### TASK INSTRUCTIONS
The material below contains a line with "# ---- helpers" and a line with "shutter > 0, shutter". Copy exactly those two lines and all lines between them.

### INFORMATION SHOWN
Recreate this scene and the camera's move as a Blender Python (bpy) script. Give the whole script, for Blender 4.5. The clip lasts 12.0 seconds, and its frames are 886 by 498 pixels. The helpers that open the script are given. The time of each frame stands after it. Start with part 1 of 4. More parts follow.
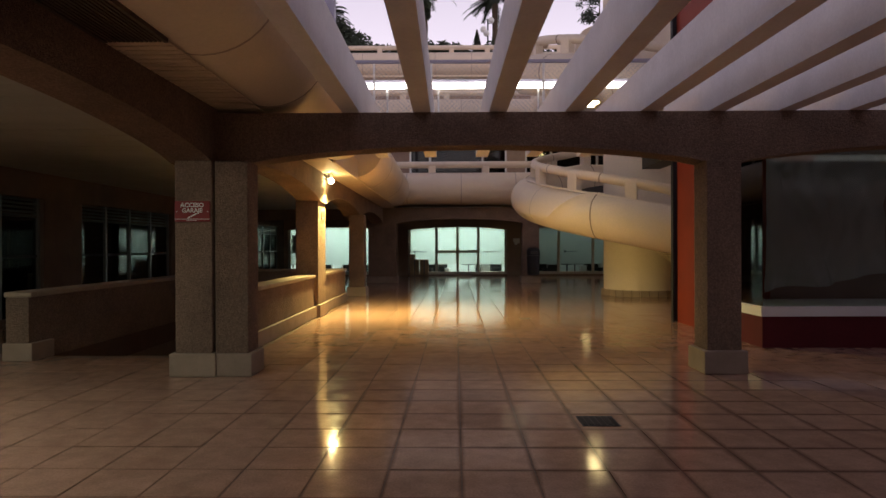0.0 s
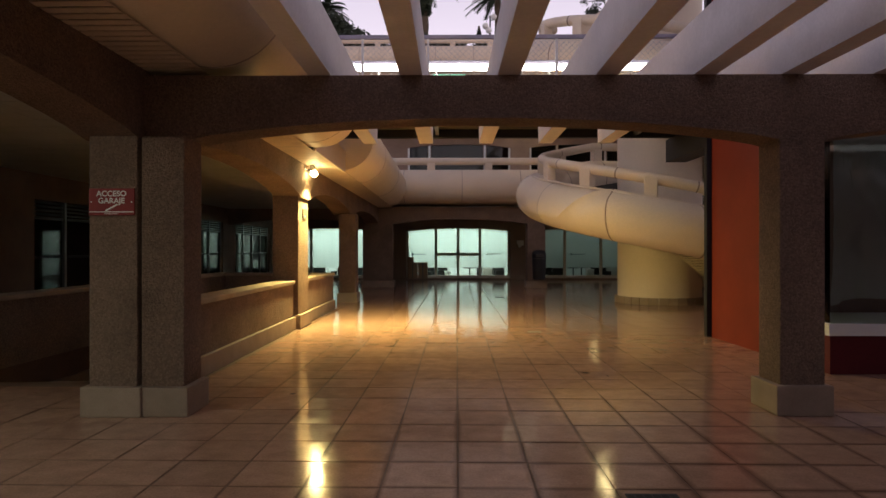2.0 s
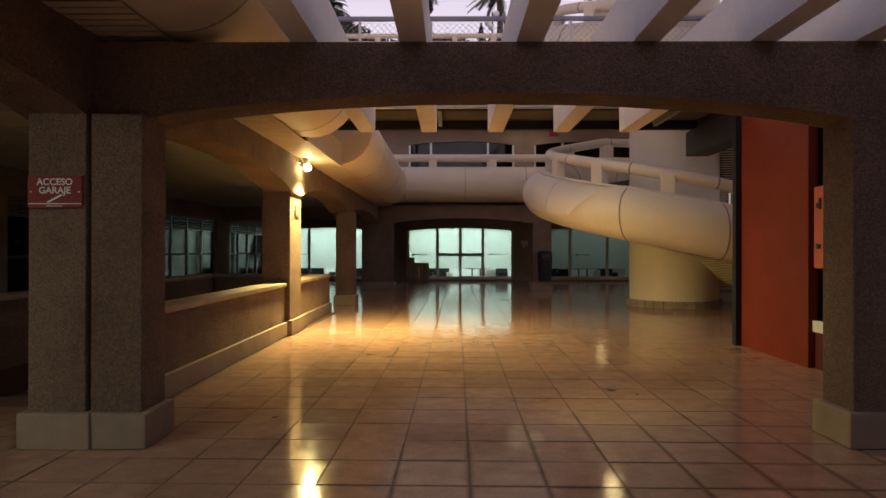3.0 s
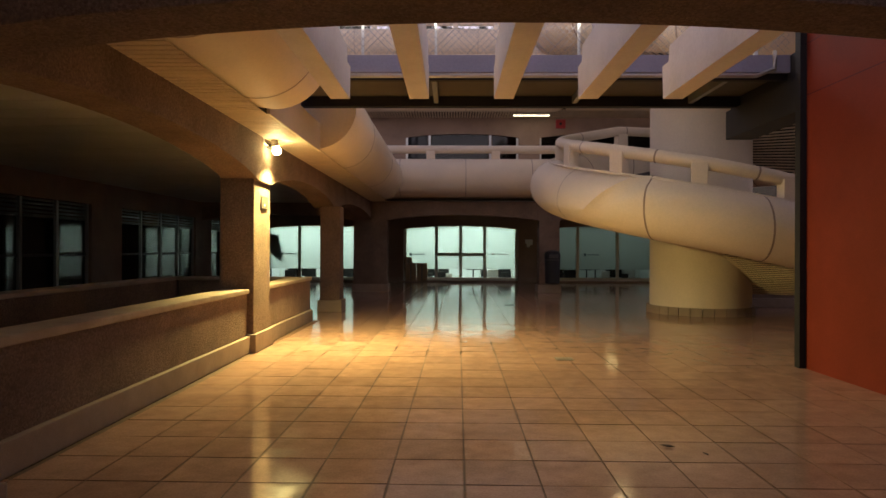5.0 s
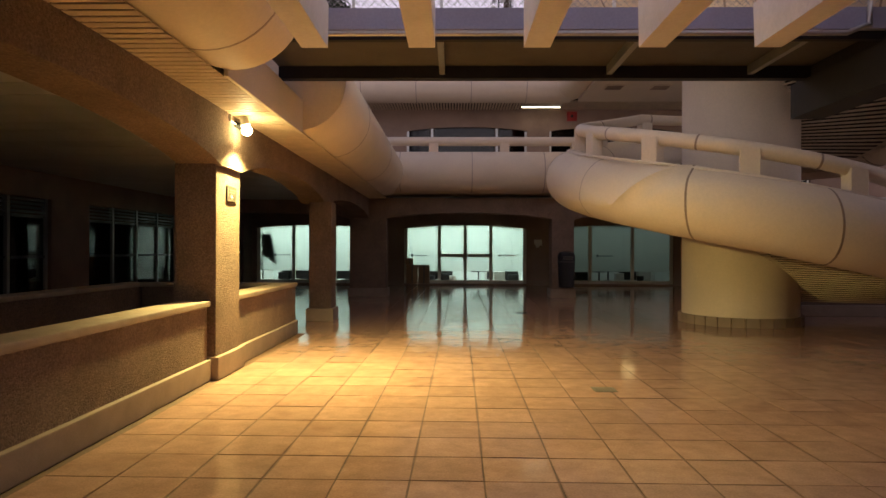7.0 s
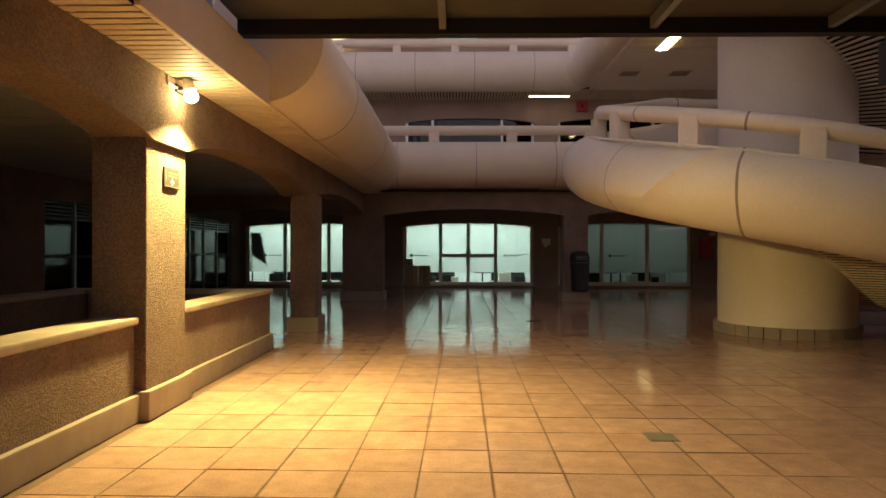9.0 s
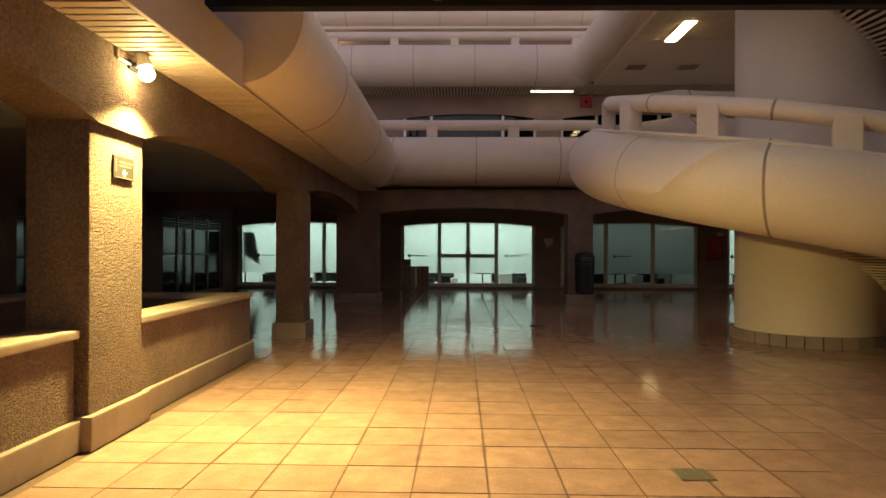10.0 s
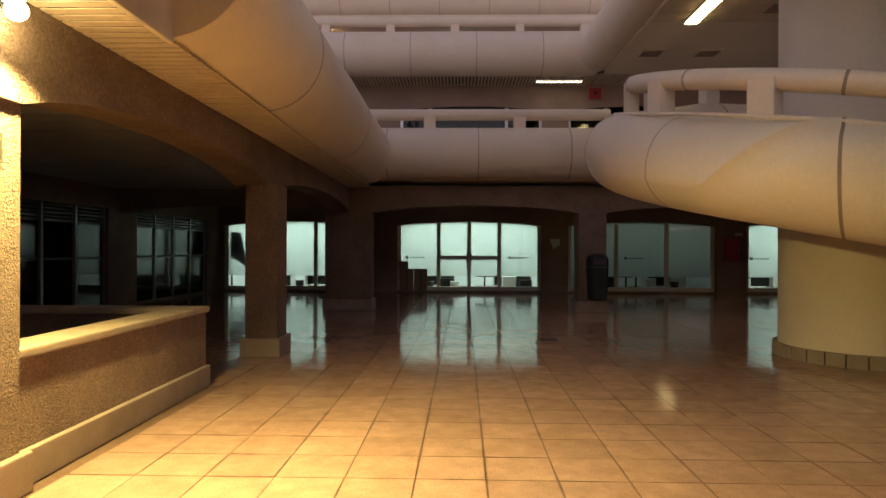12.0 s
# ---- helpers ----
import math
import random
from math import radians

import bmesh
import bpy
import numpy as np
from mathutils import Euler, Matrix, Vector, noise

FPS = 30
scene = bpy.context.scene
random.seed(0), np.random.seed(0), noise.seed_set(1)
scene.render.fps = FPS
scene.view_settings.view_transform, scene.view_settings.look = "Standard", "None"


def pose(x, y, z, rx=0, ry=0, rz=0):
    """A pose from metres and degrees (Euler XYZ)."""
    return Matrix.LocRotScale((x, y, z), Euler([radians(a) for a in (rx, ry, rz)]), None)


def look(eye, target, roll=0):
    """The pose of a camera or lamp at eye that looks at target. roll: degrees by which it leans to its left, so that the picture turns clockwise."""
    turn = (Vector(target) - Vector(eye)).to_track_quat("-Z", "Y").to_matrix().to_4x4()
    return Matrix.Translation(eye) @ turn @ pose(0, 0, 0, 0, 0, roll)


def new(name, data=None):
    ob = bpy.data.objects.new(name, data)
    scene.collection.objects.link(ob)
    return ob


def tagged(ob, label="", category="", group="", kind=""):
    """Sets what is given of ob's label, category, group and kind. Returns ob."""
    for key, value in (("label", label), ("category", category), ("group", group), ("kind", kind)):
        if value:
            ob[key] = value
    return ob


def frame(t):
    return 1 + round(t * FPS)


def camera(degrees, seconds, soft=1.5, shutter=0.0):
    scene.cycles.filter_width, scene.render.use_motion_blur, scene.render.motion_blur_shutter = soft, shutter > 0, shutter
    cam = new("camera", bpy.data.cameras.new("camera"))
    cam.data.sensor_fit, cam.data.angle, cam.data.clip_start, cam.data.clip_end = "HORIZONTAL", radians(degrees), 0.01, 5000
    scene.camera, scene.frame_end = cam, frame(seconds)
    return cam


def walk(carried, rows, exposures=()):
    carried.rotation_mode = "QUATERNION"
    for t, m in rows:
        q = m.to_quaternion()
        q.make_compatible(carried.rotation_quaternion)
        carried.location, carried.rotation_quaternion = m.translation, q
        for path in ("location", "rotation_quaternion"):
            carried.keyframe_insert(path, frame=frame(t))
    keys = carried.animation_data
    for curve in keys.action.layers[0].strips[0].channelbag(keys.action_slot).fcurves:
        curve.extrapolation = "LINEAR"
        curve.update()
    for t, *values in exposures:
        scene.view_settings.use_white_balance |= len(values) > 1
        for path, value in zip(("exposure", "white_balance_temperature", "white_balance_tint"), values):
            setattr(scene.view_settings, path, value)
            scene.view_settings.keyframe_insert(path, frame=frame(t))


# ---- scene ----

### COMPLETE RESPONSE
# ---- helpers ----
import math
import random
from math import radians

import bmesh
import bpy
import numpy as np
from mathutils import Euler, Matrix, Vector, noise

FPS = 30
scene = bpy.context.scene
random.seed(0), np.random.seed(0), noise.seed_set(1)
scene.render.fps = FPS
scene.view_settings.view_transform, scene.view_settings.look = "Standard", "None"


def pose(x, y, z, rx=0, ry=0, rz=0):
    """A pose from metres and degrees (Euler XYZ)."""
    return Matrix.LocRotScale((x, y, z), Euler([radians(a) for a in (rx, ry, rz)]), None)


def look(eye, target, roll=0):
    """The pose of a camera or lamp at eye that looks at target. roll: degrees by which it leans to its left, so that the picture turns clockwise."""
    turn = (Vector(target) - Vector(eye)).to_track_quat("-Z", "Y").to_matrix().to_4x4()
    return Matrix.Translation(eye) @ turn @ pose(0, 0, 0, 0, 0, roll)


def new(name, data=None):
    ob = bpy.data.objects.new(name, data)
    scene.collection.objects.link(ob)
    return ob


def tagged(ob, label="", category="", group="", kind=""):
    """Sets what is given of ob's label, category, group and kind. Returns ob."""
    for key, value in (("label", label), ("category", category), ("group", group), ("kind", kind)):
        if value:
            ob[key] = value
    return ob


def frame(t):
    return 1 + round(t * FPS)


def camera(degrees, seconds, soft=1.5, shutter=0.0):
    scene.cycles.filter_width, scene.render.use_motion_blur, scene.render.motion_blur_shutter = soft, shutter > 0, shutter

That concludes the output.